> _Exercise_
What follows is a listing; give it again exactly, in its entirety.

### Information provided

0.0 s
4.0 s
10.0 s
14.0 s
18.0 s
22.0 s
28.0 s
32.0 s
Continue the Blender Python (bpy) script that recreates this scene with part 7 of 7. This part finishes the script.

######

> _Exercise solution_
0.0 s
4.0 s
10.0 s
14.0 s
18.0 s
22.0 s
28.0 s
32.0 s
Continue the Blender Python (bpy) script that recreates this scene with part 7 of 7. This part finishes the script.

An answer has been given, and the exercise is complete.